In another world, even with the problems we had, I'm sure Aaron could have been a published author. The problem, if problem it was, was that Aaron's prolificness stemmed from his own joy in writing and creating. Ultimately, if he was more interested in writing about a magical self-insert Sakura than he was in something "professional", then that's what he did. He took note of criticism and changed things if he got it, but ultimately the only critic whose opinion he internalised was himself. He wrote because he enjoyed writing. If somebody else enjoyed what he did, great. If nobody did, he'd write anyway.
Aaron and I were so close that my father asked me if we were gay once. We weren't - I'm straight, and he was (unknowingly at the time) asexual. But we loved each other anyway. We had the kind of easy camraderie and understanding where we could nostalge and talk for hours upon hours, week upon week, and never get bored even when we didn't have really anything to talk about. We were never bored of each other's company. From that very first day we met, we understood each other in ways that nobody else ever did, or ever would. I never pictured my life without Aaron in it. I was going to be a writer, I knew at 15 years old, with Aaron. I was going to move back to Canada someday - and live near Aaron. 
There is a hole, and it cannot be filled. It hurts, and it will always hurt. And yet I am greater for having it. It is unthinkable to wish that I didn't have it. My life without Aaron is unthinkable. I'll have to think of it, maybe another day, but not yet.
Aaron's last few years were difficult in some ways. He stuck in a predatory, horrible job that left him perpetually sick and exhausted, the only thing in the 25 years I knew him that actually forced him to stop writing and GMing for any length of time. He was too proud to take help, too tired to look for an alternative. He nearly died of a perforated ulcer a few years ago, and that added "chronic pain" to his ailments, and being him, he would only take painkillers when it became unbearable. It was unsustainable, we knew it, but he was always reaching for that promotion that would finally bring the shorter hours he had been asking for.

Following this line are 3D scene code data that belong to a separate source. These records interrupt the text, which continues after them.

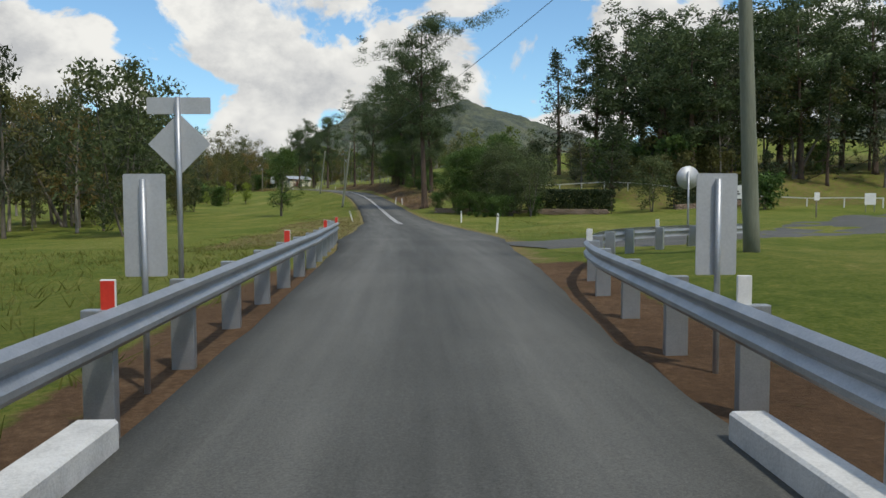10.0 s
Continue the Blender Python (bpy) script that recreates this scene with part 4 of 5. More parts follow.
def hazard_board(u, d, slope, front=True, low=0.6, high=1.7, w=0.37):
    ob = thing("hazard_board", "black and white striped bridge end marker" if front else "grey metal back of a bridge end marker", "road sign", on(u, d), turned(u))
    z0, z1 = low + float(road_z(u)) - ob.matrix_basis.translation.z, high + float(road_z(u)) - ob.matrix_basis.translation.z
    part("sign_plate", plate(w, z0, z1, M_WHITE if front else M_SIGNBACK, corner=0.02), ob)
    if front:
        for k in range(-1, 5):
            bm = bmesh.new()
            zc = z0 + 0.1 + k * 0.3
            pts = []
            for x, z in ((-w / 2, zc - slope * 0.16), (w / 2, zc + slope * 0.16), (w / 2, zc + slope * 0.16 + 0.145), (-w / 2, zc - slope * 0.16 + 0.145)):
                pts.append((x, min(max(z, z0), z1)))
            f = [bm.verts.new((x, -0.0095, z)) for x, z in pts]
            if len({(round(a, 3), round(b, 3)) for a, b in pts}) < 4:
                bm.free()
                continue
            bm.faces.new(f)
            part("black_stripe", done("black_stripe", bm, M_BLACK), ob)
    part("post", stake(z1 - 0.05, 0.028, 0.0, 0.05 if front else -0.04), ob, "galvanised steel post")
    return ob


hazard_board(137.2, -3.05, -1)
hazard_board(137.3, 3.32, 1)
hazard_board(189.2, -2.38, 1, False, 0.77, 1.68, 0.37)
hazard_board(189.3, 2.8, 1, False, 0.74, 1.68, 0.38)
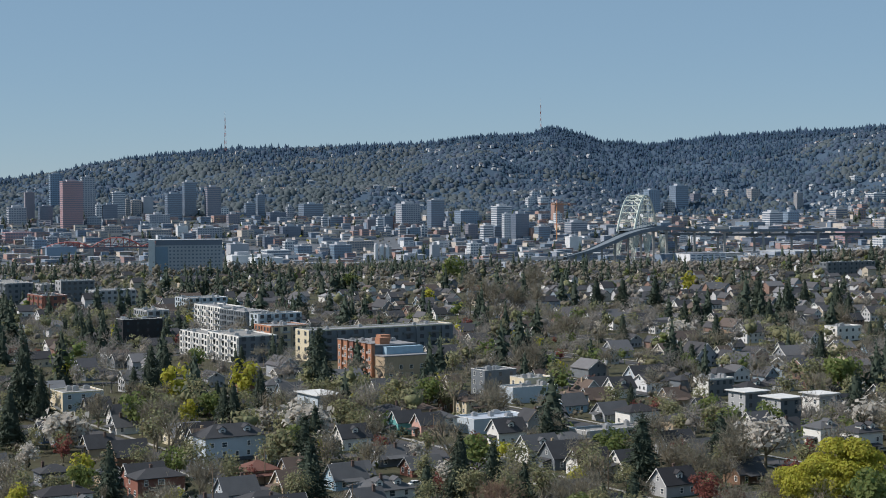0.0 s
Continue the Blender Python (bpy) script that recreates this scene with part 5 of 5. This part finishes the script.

In the meantime, he'd always say "Don't worry about me, I'm fine." I wish he had been right.
And yet.
In those same years, Aaron discovered himself. He discovered that he wasn't the strange not-wanting-sex freak he had grown up thinking he was, that there were many people like him out there. He got in touch with the emotions he had suppressed within himself due to a traumatic childhood experience, and while he sometimes had difficulty handling his newfound sadness (he was striken by grief like I'd never seen over the death of his grandfather) or anger (political topics were verboten in our conversations over the last few years), I believe that for all the pain and overwork and lack of creative output he was still in some ways never happier than he was these last few years.
He told me once that he wanted to find a partner of either gender, who didn't need or didn't want sex, but could be with him and hold him close when he needed it. I cried, and told him I knew he could find someone once he was out of that job. He deserved it. He deserved that happiness too.
This forum (although not solely) had a lot to do with him discovering himself, and that is why I felt I had to post about him here. You meant more to him than you know, and to some of you, though I don't know your names, I owe a debt I can never repay. Whoever you are, thank you so much. You helped him in a way I couldn't. The joy and hope of his last years came from the help you gave him.
And that's the end of the story of us. Aaron was exhausted, pushing himself beyond what he ever should have - now, at least, he can rest. Aaron was in pain, but now the pain is gone. There was nothing good or right or kind or acceptable about it, but it can't be changed, it can't be helped. 
Goodbye, Aaron. I love you. Thank you for writing stories with me.